Conference tweets left the chair and speakers lagging behind

The Guardian Activate Summit at the beginning of July was a brilliant example of the publication becoming an event.  Everyone present seemed very very Guardian-esque, from speakers to delegates.

There was a great mix of speakers – from Werner Vogels, Chief Technology Officer at Amazon who sees the future in cloud computing, via Sugata Mitra, Professor of Educational Technology at Newcastle University who has brought the internet to children in remote villages in India, to Gerry Jackson founder of SW Radio Africa, an independent Zimbabwe radio station, fighting for democracy.

Arianna Huffington – co-founder of the Huffington Post – gave one of the opening keynote speeches on the topic of “Society, Humanity, Technology and the Web”.  During this she described “traditional” media as suffering from Attention Deficit Disorder  (ie wanting to move on to new content and new stories at too fast a pace) while “new” media suffered from Obsessive Compulsive Disorder – claiming that the greatest contribution that it can bring to changing the world is an obsessive interest in details that would be brushed aside by media editorially limited by space and time.   She dismissed those who accept disruptive innovation in business and those who don’t  by quoting a 2,500 year old Greek philosopher Heraclitus to dismiss those who are trying to revive a past that no longer exists she said “ you can’t step into the same river twice”.
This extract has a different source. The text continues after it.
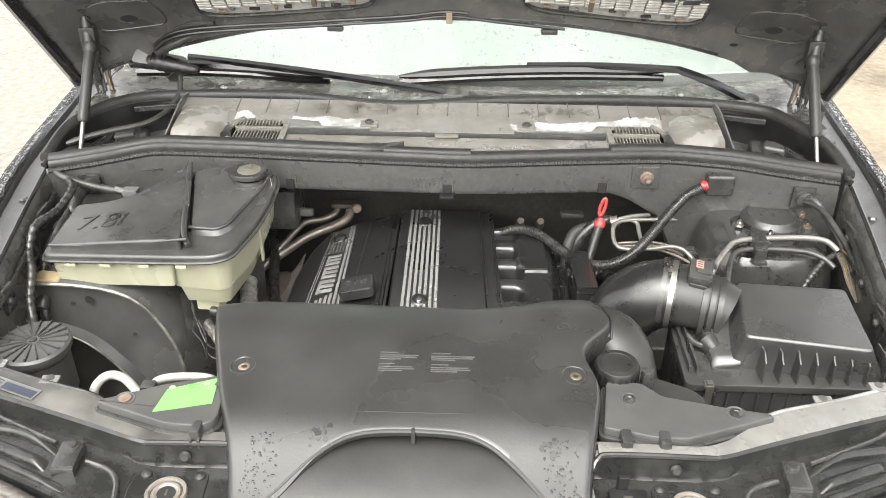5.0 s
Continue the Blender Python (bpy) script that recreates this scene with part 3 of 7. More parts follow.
def build_cowl():
    cowl = thing("cowl_panel", (0, 1.85, 1.12), "weathered grey plastic cowl panel with ragged white patches", "cowl panel")
    # the long cover profile, front to rear
    prof = [(1.738, 1.108), (1.744, 1.126), (1.752, 1.128), (1.792, 1.1285), (1.797, 1.1298), (1.802, 1.1298), (1.806, 1.127), (1.812, 1.127), (1.816, 1.135), (1.838, 1.137), (1.880, 1.141), (1.886, 1.146), (1.935, 1.152), (1.95, 1.14)]

    def strip(x0, x1, sel, lift=0.0):
        n = max(2, int((x1 - x0) / 0.02))
        return Geo().grid([[(x0 + (x1 - x0) * i / n, y, z + lift) for y, z in sel] for i in range(n + 1)])

    part("filter_cover", strip(-0.335, 0.335, prof[:10]), COWL_PLASTIC, cowl, "grey filter cover with ridges")
    part("rear_panel", strip(-0.575, 0.575, prof[9:]), COWL_PLASTIC, cowl)
    for i in range(15):
        x = -0.455 + 0.065 * i
        part("panel_seam", Geo().box((0, 0, 0), (0.0017, 0.060, 0.003), 0.0006, Matrix.Translation((x, 1.912, 1.1488)) @ pose(0, 0, 0, 7, 0, 0)), RUBBER, cowl)
    # ragged white glossy patches laid on the panel
    random.seed(11)
    for low, high in (([(0.132, 1.838), (0.142, 1.826), (0.300, 1.826), (0.315, 1.850), (0.430, 1.850), (0.452, 1.846)], [(0.132, 1.850), (0.20, 1.858), (0.26, 1.862), (0.32, 1.868), (0.38, 1.880), (0.43, 1.888), (0.452, 1.880)]),
                      ([(-0.330, 1.856), (-0.270, 1.846), (-0.262, 1.828), (-0.150, 1.827), (-0.142, 1.838)], [(-0.330, 1.862), (-0.28, 1.866), (-0.22, 1.862), (-0.16, 1.860), (-0.142, 1.852)]),
                      ([(-0.452, 1.848), (-0.41, 1.856)], [(-0.452, 1.880), (-0.43, 1.878), (-0.41, 1.864)])):
        x0, x1 = low[0][0], low[-1][0]
        n = max(12, int((x1 - x0) / 0.0022))
        rows, rag = [], 0.0
        for i in range(n + 1):
            x = x0 + (x1 - x0) * i / n
            rag = 0.7 * rag + random.uniform(-0.0026, 0.0026)
            a, b = lerp(low, x) + random.uniform(-0.0004, 0.0004), lerp(high, x) + rag + 0.003 * math.sin(70 * x)
            rows.append([(x, y, lerp(prof, y) + 0.0022) for y in (a, a + (max(b, a + 0.002) - a) * 0.5, max(b, a + 0.002))])
        part("white_patch", Geo().grid(rows), PATCH_WHITE, cowl, "ragged white patch", 80)
    # mould stains along the rear panel
    for x, y, r in ((-0.27, 1.900, 0.016), (-0.20, 1.905, 0.020), (-0.145, 1.892, 0.022), (-0.12, 1.90, 0.014), (0.165, 1.885, 0.014), (0.225, 1.898, 0.022), (0.268, 1.905, 0.018), (0.30, 1.90, 0.010), (0.47, 1.905, 0.016), (0.52, 1.91, 0.018)):
        for _ in range(16):
            px, py, pr = random.gauss(x, r * 0.6), random.gauss(y, r * 0.5), r * random.choice((0.10, 0.16, 0.26, 0.38))
            ring = []
            for j in range(11):
                q = pr * random.uniform(0.7, 1.15)
                ring.append((px + q * math.cos(2 * math.pi * j / 11), min(1.934, max(1.888, py + q * math.sin(2 * math.pi * j / 11)))))
            part("mould_stain", Geo().add([(a, b, lerp(prof, b) + 0.0024) for a, b in ring], [tuple(range(11))]), MOULD, cowl, "", 80)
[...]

There was a very new media feel about the second keynote session too where the Tweets of the delegates were posted up behind the speakers.  This felt very experimental.  The subject of the panel was “Politics, democracy and public life : mobilising democracy, streamlining government and realising political power through the internet”.  The issue here was whether the Twitterfall behind the speakers added or detracted from the debate.  The speakers, Thomas Gensemer of Blue State Digital who worked on the Obama election campaign, Adam Afriyie MP and shadow minister for science and innovation and Tom Watson MP and former minister for transformation were excellent, however they and their chair Emily Bell could not see the tweets behind them, but the audience of course could.  This meant that the comments posted were unanswered by the speakers and at some points the Twitter overtook the debate.  This hit a low point for me when the audience began giggling like school children because someone, presumably a bit bored, commented “Doesn’t Tom Gensemer look like Gary Oldman?”, shortly to be trumped by a further twitter “Doesn’t Tom Watson look like Frank Carson?”.

To give the experience its due some of the Twitterers were extremely relevant.  My advice would be make sure the speakers can see the Tweets too and respond, or don’t put them up.

It’s true that you can’t step into the same river twice, and applause is due to the Guardian for being so progressive but any potential speakers at conferences would naturally prefer to preserve a world where audience members wanting to mock them had their audience limited to the bloke next to them.